Wednesday, November 12, 2014

Put It In Writing: The Silkworm a novel by Robert Galbraith (J. K. Rowling)

 The Silkworm is the second novel in the British detective series featuring Cormoran Strike and Robin Ellacott by Robert Galbraith. After critical acclaim for volume 1, J. K. Rowling acknowledged that she is the writer behind the Galbraith nom de plume. Rowling explained that she wanted the freedom to publish novels without being judged against her history of international success writing the Harry Potter books. This judgment was harsh, in my opinion, when Rowling published her Potter breakaway novel, The Casual Vacancy. That was an excellent stand-alone novel and I wondered what direction her writing would take. I hoped some of the criticism would not cause her to abandon writing fiction for adult readers.
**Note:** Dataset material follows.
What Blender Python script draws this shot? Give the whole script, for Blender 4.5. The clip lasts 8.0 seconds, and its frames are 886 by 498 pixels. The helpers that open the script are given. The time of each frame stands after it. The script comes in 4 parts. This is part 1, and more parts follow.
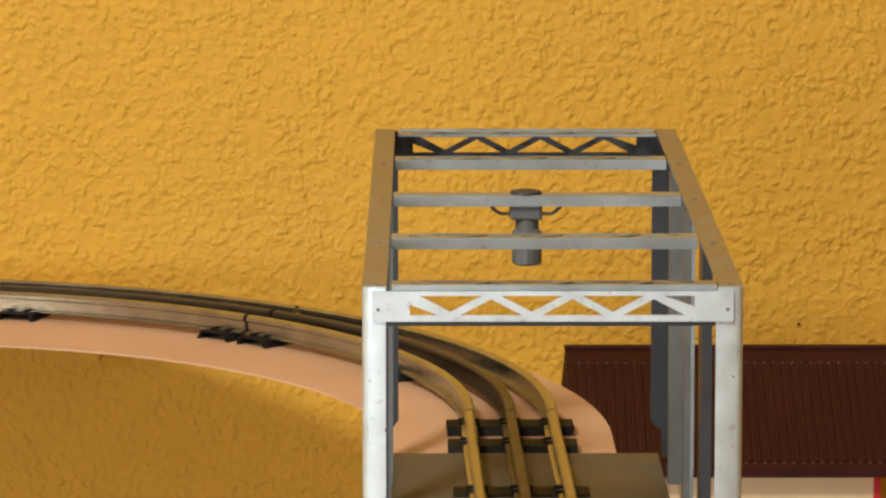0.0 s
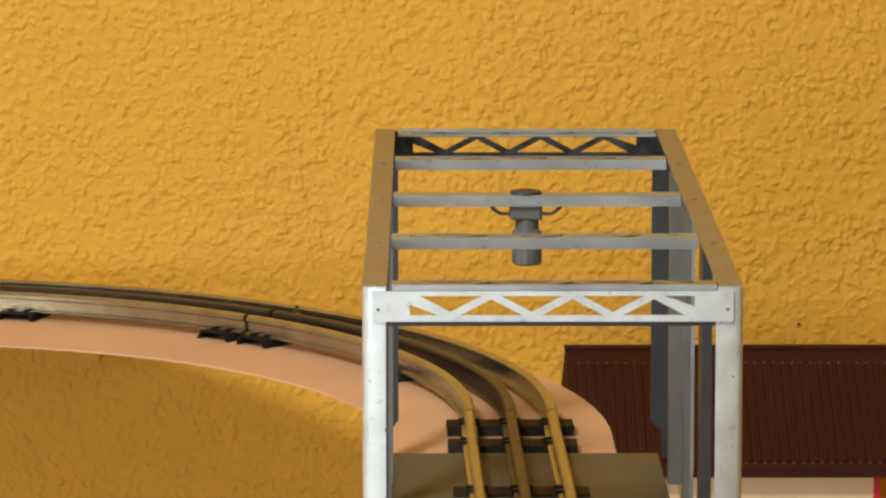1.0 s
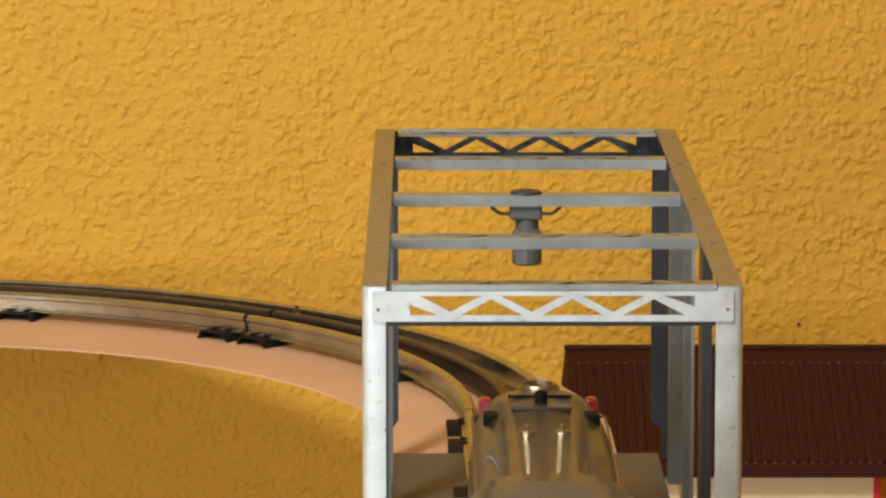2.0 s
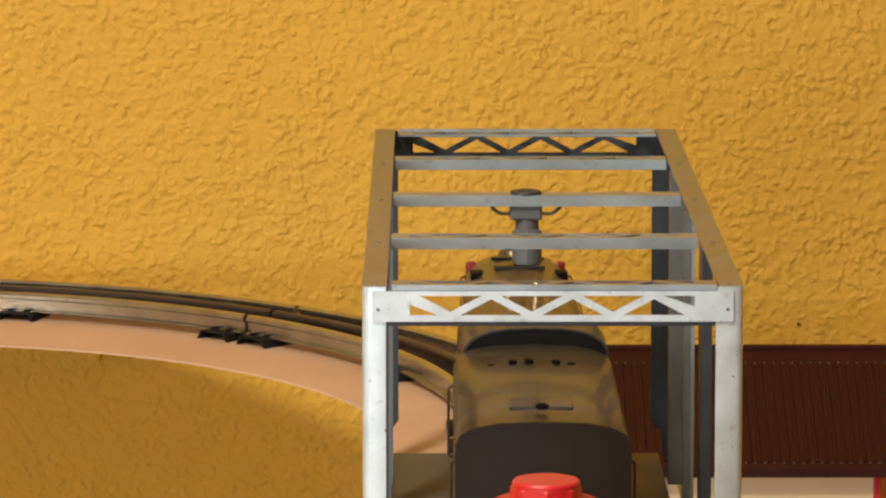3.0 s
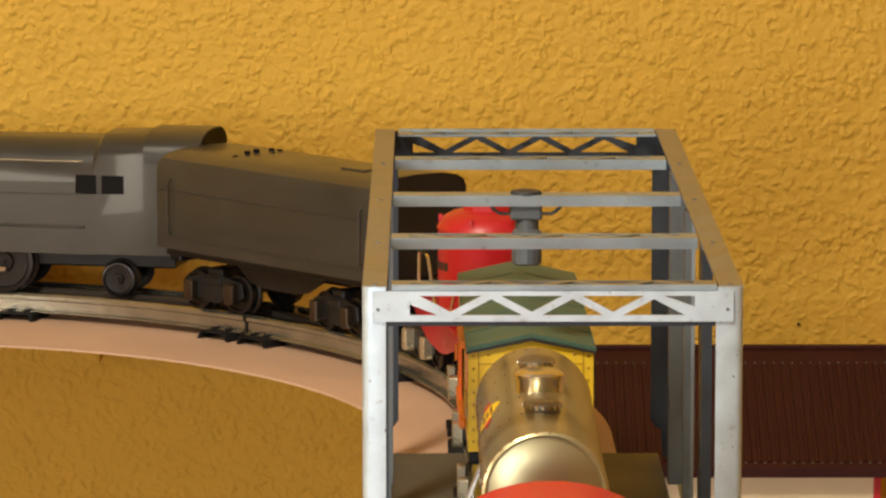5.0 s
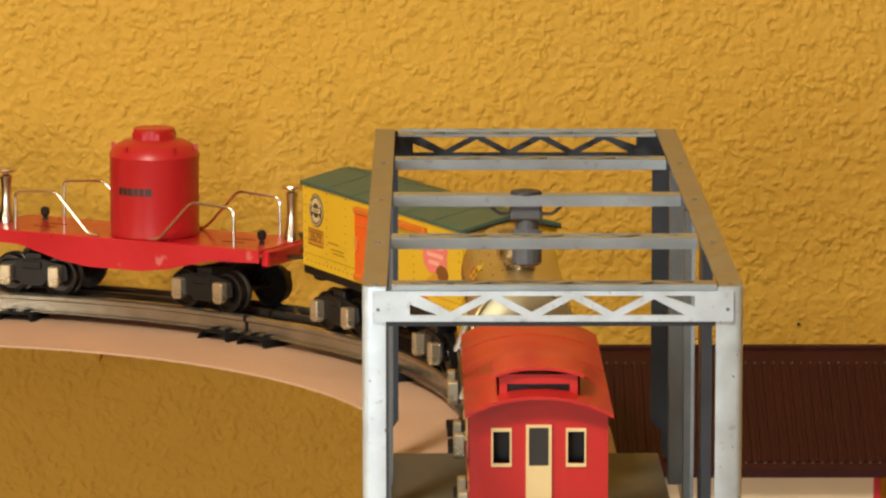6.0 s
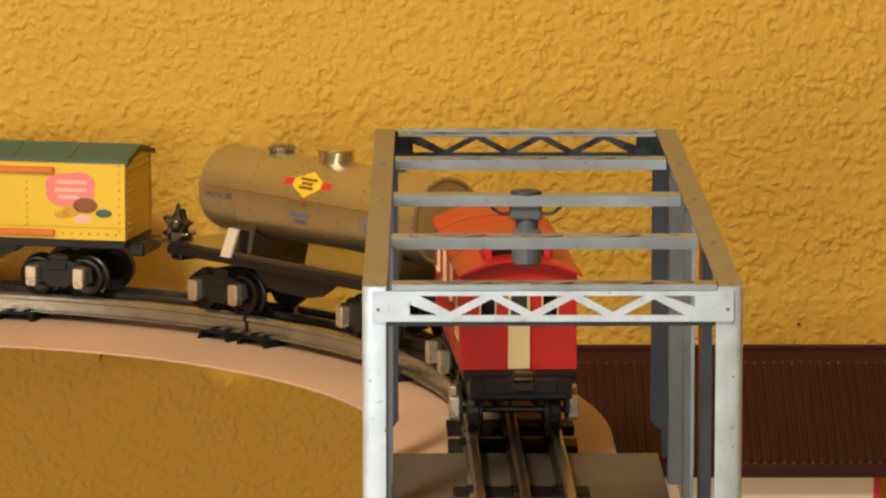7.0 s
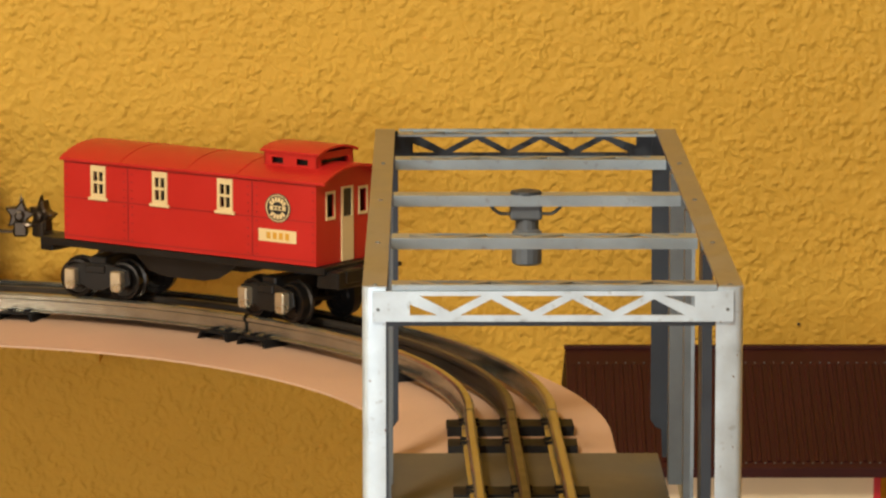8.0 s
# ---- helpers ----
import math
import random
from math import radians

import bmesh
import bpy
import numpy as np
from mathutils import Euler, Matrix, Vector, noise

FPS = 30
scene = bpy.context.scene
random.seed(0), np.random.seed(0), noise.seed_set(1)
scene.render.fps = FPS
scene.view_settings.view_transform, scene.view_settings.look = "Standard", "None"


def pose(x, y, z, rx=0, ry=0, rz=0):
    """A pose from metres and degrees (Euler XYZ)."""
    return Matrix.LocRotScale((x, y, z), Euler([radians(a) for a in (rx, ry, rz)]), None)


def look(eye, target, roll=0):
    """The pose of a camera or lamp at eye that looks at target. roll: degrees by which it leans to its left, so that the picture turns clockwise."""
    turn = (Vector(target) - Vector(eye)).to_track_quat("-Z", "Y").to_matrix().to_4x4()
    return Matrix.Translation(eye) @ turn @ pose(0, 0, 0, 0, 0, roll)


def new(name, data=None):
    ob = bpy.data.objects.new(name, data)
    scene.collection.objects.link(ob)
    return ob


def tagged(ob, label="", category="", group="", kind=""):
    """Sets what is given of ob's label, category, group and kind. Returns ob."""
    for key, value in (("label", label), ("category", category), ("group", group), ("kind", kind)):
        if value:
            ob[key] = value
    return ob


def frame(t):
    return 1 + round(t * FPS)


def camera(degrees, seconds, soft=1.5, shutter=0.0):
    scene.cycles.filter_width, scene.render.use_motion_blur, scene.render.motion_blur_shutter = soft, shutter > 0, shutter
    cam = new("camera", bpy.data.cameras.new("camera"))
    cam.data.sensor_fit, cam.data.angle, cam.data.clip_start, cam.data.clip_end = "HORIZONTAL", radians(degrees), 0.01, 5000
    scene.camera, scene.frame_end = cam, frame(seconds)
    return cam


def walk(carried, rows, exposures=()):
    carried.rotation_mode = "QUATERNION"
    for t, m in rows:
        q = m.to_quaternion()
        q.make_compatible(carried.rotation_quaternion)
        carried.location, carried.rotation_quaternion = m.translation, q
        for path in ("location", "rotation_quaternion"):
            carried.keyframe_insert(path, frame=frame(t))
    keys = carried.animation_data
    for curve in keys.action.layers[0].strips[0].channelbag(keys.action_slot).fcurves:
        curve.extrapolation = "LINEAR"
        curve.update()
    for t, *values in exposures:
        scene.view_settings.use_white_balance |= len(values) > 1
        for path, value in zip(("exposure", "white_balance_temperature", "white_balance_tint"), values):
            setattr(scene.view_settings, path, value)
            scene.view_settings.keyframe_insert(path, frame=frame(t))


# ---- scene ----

# ---------------------------------------------------------------- camera
cam = camera(11.194, 8.0, soft=2.4)
EYE = pose(0, 0, 0.35, 90 - 8.7128, 0, -0.2292)
walk(cam, [(0.0, EYE), (8.0, EYE)], exposures=[(0.0, 0.0), (8.0, 0.0)])

# ---------------------------------------------------------------- light
world = bpy.data.worlds.new("room_air")
world.use_nodes = True
world.node_tree.nodes["Background"].inputs[0].default_value = (1.0, 0.86, 0.68, 1)
world.node_tree.nodes["Background"].inputs[1].default_value = 0.0
scene.world = world


def lamp(name, at, target, size, watts, colour):
    data = bpy.data.lights.new(name, "AREA")
    data.shape, data.size, data.energy, data.color = "DISK", size, watts, colour
    ob = new(name, data)
    ob.matrix_basis = look(at, target)
    return ob


lamp("ceiling_lamp_light", (-0.50, 0.66, 1.17), (0.0, 1.8, -0.3), 0.30, 25.5, (1.0, 0.89, 0.72))
win = lamp("window_light", (-0.95, -2.405, 0.20), (-0.95, 1.9, 0.20), 1.2, 42, (0.97, 0.985, 1.0))
side = lamp("side_window_light", (-2.605, -0.55, 0.30), (2.0, -0.55, 0.30), 1.2, 34, (1.0, 0.89, 0.73))
for w_ in (win, side):
    w_.data.shape, w_.data.size_y = "RECTANGLE", 1.0

# ---------------------------------------------------------------- materials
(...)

Well, it did not. The Casual Vacancy, published in Rowling's own name, is a British village story with great character development and interaction that involves elements of mystery. The Cuckoo's Calling and The Silkworm are excellent beginnings of a detective/mystery series in the British tradition of Robert Barnard  and Simon Brett, two of my favorites. The plots are complicated but realistic in that Rowling uses Cormoran's perspective to reveal clues to murders, withholding information causing the reader to puzzle over the guilt of several suspects. Cormoran is a large, gruff, disabled British Army veteran of the current war in Afghanistan. He was a military detective, Special Investigation Division, and he now uses the systematic investigative skills he learned in the military in his private detective work. Cormoran has an interesting and challenging personal history that influences his current social relationships and work life. One fairly stable relationship is with Robin who has become a partner (at her insistence). She does not want to remain a secretary in his office. The pair make a good team, but it is a complicated situation; there is only one undisputed boss.

In The Silkworm, a well-known British writer is missing, and his widow seeks out the detective to find him even though the woman cannot pay him. Cormoran finds the author's mutilated body in a London mansion, and he and Robin make room in the office caseload to solve the crime. The "Bombyx Mori" (the Latin term for Silkworm) is the name of a novel written by the murdered author. It is a metaphor for a private cocoon of obsessive resentment, guilt, envy, and retribution enclosing the perpetrator of the murder. The novel starts with a recap of Cormoran and Robin's activities including the prior case described in The Cuckoo's Calling, so readers can begin the series at volume two with enough information to understand the general detective situation. Because the action takes place in the context of novel writing and publishing, it is interesting to hear Rowlings voice as she criticizes electronic self-publishing that may make anyone feel like a readable author.

I was happy to read that Rowling plans to write "many" more novels in the Cormoran Strike series, and she is half way through volume three with an idea for volume four. What makes this series so good is the wonderful writing style of J. K. Rowling and her ability to encourage readers to identify with and like the key people in her mystery stories. I am hooked for sure.